The first Mellon-supported seminar on topics related to spatial inequality.
photo of urban space in Bombay/Mumbai
photo of urban space in Bombay/Mumbai
Tuca Vieira’s photo of Paraisópolis (Paradise City), courtesy of the Guardian.
Description

This seminar asks how spatial politics intersect with economic inequality and social difference (race, gender, caste, and ethnicity) to produce marginalized and stigmatized spaces such as “favelas,” “slum,” and “ghettos.” The seminar draws on the convergent yet distinct urban trajectories of Bombay/Mumbai and Rio de Janeiro as a place from which to explore questions of comparative and global urbanism from an explicitly South-South perspective. That is, we ask how Bombay and Rio’s distinct yet connected urbanity might force us to alter our approaches to the city; approaches that are largely drawn from modular Euro-American paradigms for understanding urbanization as coeval with modernity, as well as industrialization. We do so in this seminar by focusing on people and practices—subaltern urbanity (and on those whose labor produced the modern city), as well as on spatial orders—the informal or unintended city—to ask the question: “what makes and unmakes a city?” How might questions about built form, industrialization, capital flows, and social life and inhabitation that takes the perspective of “city theory from the Global South” shed new understanding on the history of the city, the extranational frames of colonial modernity, and the ongoing impact of neoliberalism?

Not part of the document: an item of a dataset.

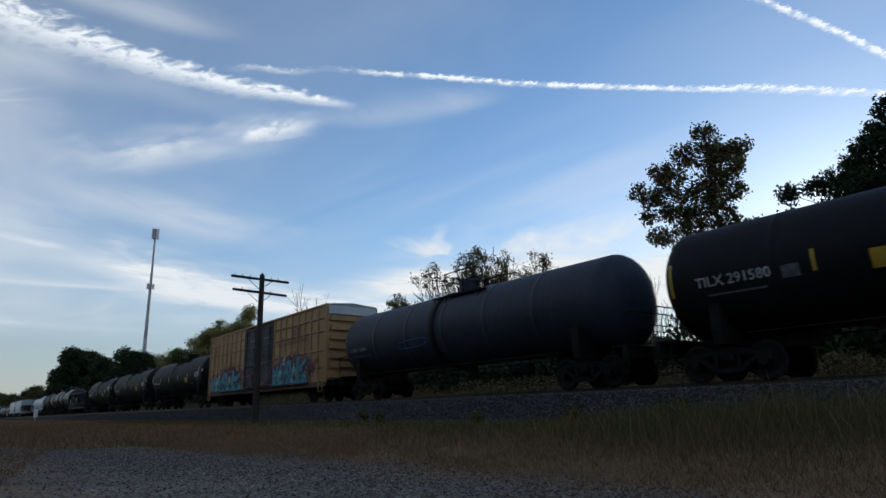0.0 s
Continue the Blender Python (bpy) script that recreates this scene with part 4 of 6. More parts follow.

How can we rethink critical concepts in urban studies (precarity, spatial segregation, subalternity, economies of eviction, urban dispossession) through embedded studies of locality and lifemaking? This seminar is co-taught by Professors Ana Paulina Lee and Anupama Rao.

Support

The seminar is supported by the Center for Spatial Research with a grant to support the development of new courses that focus on topics that address spatial inequality from a variety of disciplinary perspectives, including the humanities and the arts, and through innovative teaching approaches. Additional support for this course is provided by the Social Sciences Research Council. 

Spring 2020 Registration Information

LAIC 6892/CPLS GU 4892 
Tuesday 6:10-8 PM 
Casa Hispanica 505 
Call number: 15776 


Open to students within GSAS, GSAPP, Barnard and Columbia Colleges, School of General Studies, and others by permission. This course includes an optional digital mapping workshop component.